### Given task
Leaving the pictures aside, transcribe every line below exactly.

### Given data
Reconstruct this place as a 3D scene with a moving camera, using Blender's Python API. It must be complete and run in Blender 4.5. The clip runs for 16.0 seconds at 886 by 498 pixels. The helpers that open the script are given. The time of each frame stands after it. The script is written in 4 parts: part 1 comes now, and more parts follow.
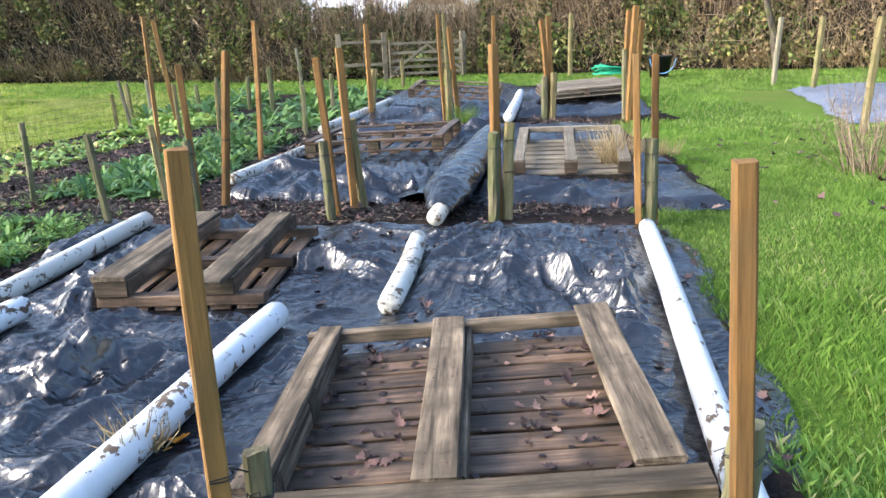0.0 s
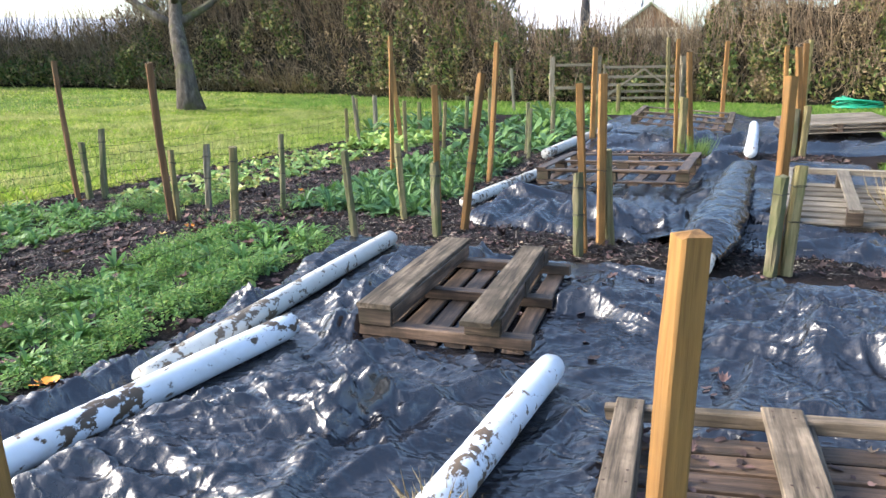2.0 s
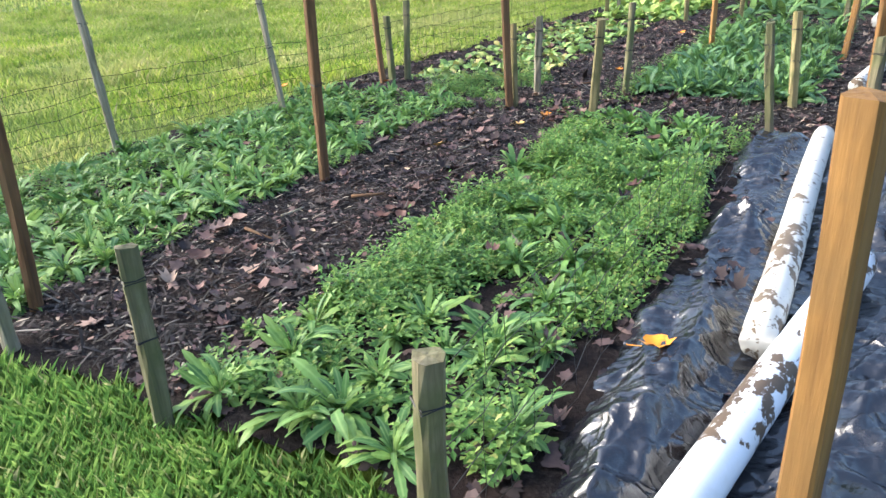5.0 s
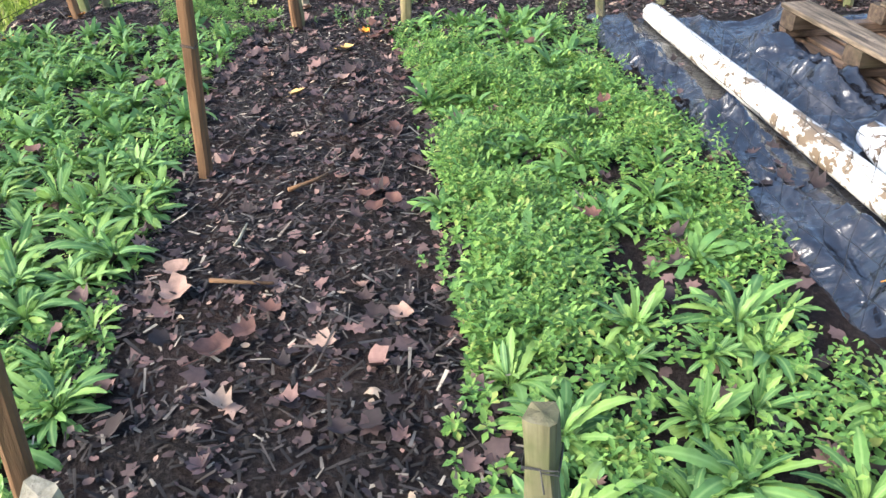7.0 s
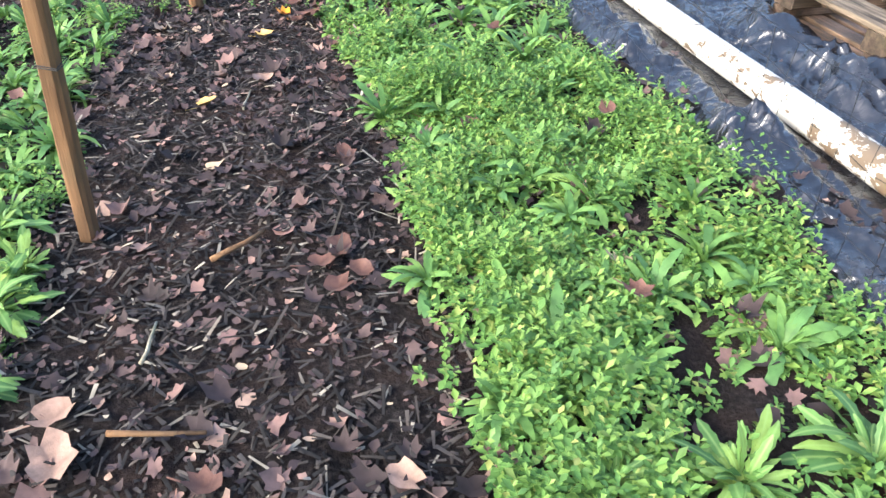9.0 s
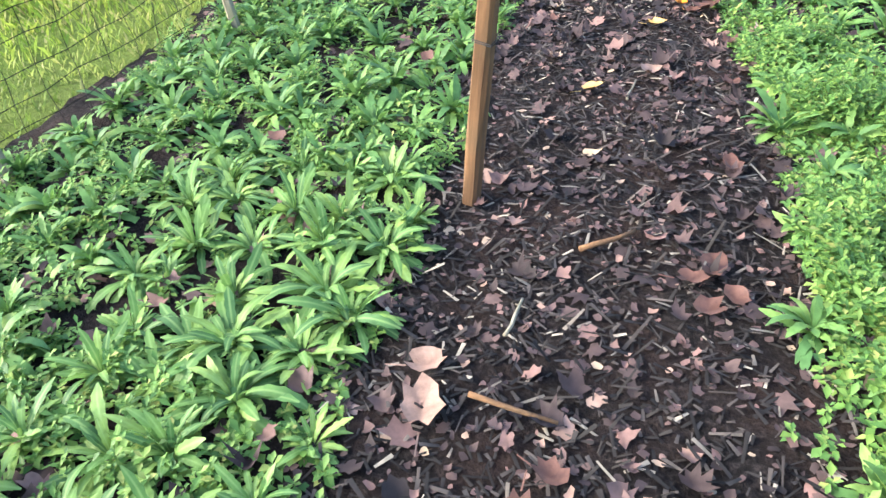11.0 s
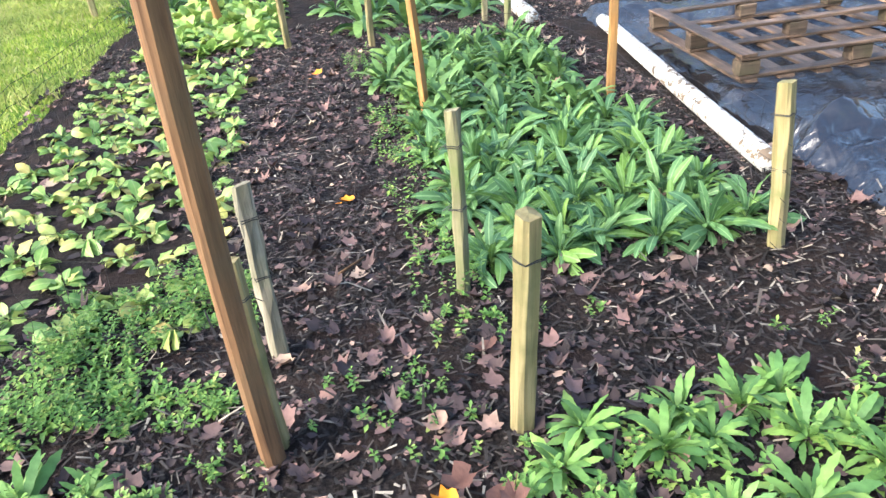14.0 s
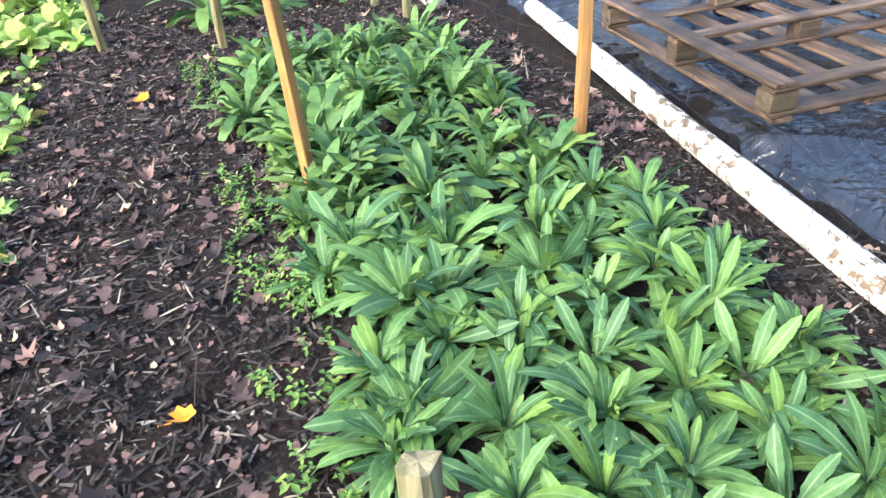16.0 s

### Finished task
Reconstruct this place as a 3D scene with a moving camera, using Blender's Python API. It must be complete and run in Blender 4.5. The clip runs for 16.0 seconds at 886 by 498 pixels. The helpers that open the script are given. The time of each frame stands after it. The script is written in 4 parts: part 1 comes now, and more parts follow.
0.0 s
2.0 s
5.0 s
7.0 s
9.0 s
11.0 s
14.0 s
16.0 s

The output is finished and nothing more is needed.